§ **What needs to be done**: Please print all of the material below, word for word.

§ **Exercise input**:
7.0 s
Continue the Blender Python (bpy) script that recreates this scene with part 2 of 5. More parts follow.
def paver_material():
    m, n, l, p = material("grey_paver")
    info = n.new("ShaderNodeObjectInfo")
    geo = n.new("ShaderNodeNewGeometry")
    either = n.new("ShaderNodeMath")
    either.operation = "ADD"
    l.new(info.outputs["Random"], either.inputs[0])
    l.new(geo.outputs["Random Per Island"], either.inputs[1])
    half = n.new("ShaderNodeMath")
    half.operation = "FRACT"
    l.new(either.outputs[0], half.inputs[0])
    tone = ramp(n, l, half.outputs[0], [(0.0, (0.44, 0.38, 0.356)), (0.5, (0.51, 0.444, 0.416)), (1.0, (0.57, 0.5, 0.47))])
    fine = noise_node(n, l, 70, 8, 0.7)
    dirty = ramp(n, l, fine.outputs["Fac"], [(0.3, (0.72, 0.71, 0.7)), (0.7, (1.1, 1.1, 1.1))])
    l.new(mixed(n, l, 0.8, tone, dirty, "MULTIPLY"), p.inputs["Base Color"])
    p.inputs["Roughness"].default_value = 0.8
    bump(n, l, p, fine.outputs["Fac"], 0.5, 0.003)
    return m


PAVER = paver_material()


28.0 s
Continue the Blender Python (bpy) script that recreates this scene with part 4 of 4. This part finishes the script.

§ **Exercise result**:
7.0 s
Continue the Blender Python (bpy) script that recreates this scene with part 2 of 5. More parts follow.
def paver_material():
    m, n, l, p = material("grey_paver")
    info = n.new("ShaderNodeObjectInfo")
    geo = n.new("ShaderNodeNewGeometry")
    either = n.new("ShaderNodeMath")
    either.operation = "ADD"
    l.new(info.outputs["Random"], either.inputs[0])
    l.new(geo.outputs["Random Per Island"], either.inputs[1])
    half = n.new("ShaderNodeMath")
    half.operation = "FRACT"
    l.new(either.outputs[0], half.inputs[0])
    tone = ramp(n, l, half.outputs[0], [(0.0, (0.44, 0.38, 0.356)), (0.5, (0.51, 0.444, 0.416)), (1.0, (0.57, 0.5, 0.47))])
    fine = noise_node(n, l, 70, 8, 0.7)
    dirty = ramp(n, l, fine.outputs["Fac"], [(0.3, (0.72, 0.71, 0.7)), (0.7, (1.1, 1.1, 1.1))])
    l.new(mixed(n, l, 0.8, tone, dirty, "MULTIPLY"), p.inputs["Base Color"])
    p.inputs["Roughness"].default_value = 0.8
    bump(n, l, p, fine.outputs["Fac"], 0.5, 0.003)
    return m


PAVER = paver_material()


28.0 s
Continue the Blender Python (bpy) script that recreates this scene with part 4 of 4. This part finishes the script.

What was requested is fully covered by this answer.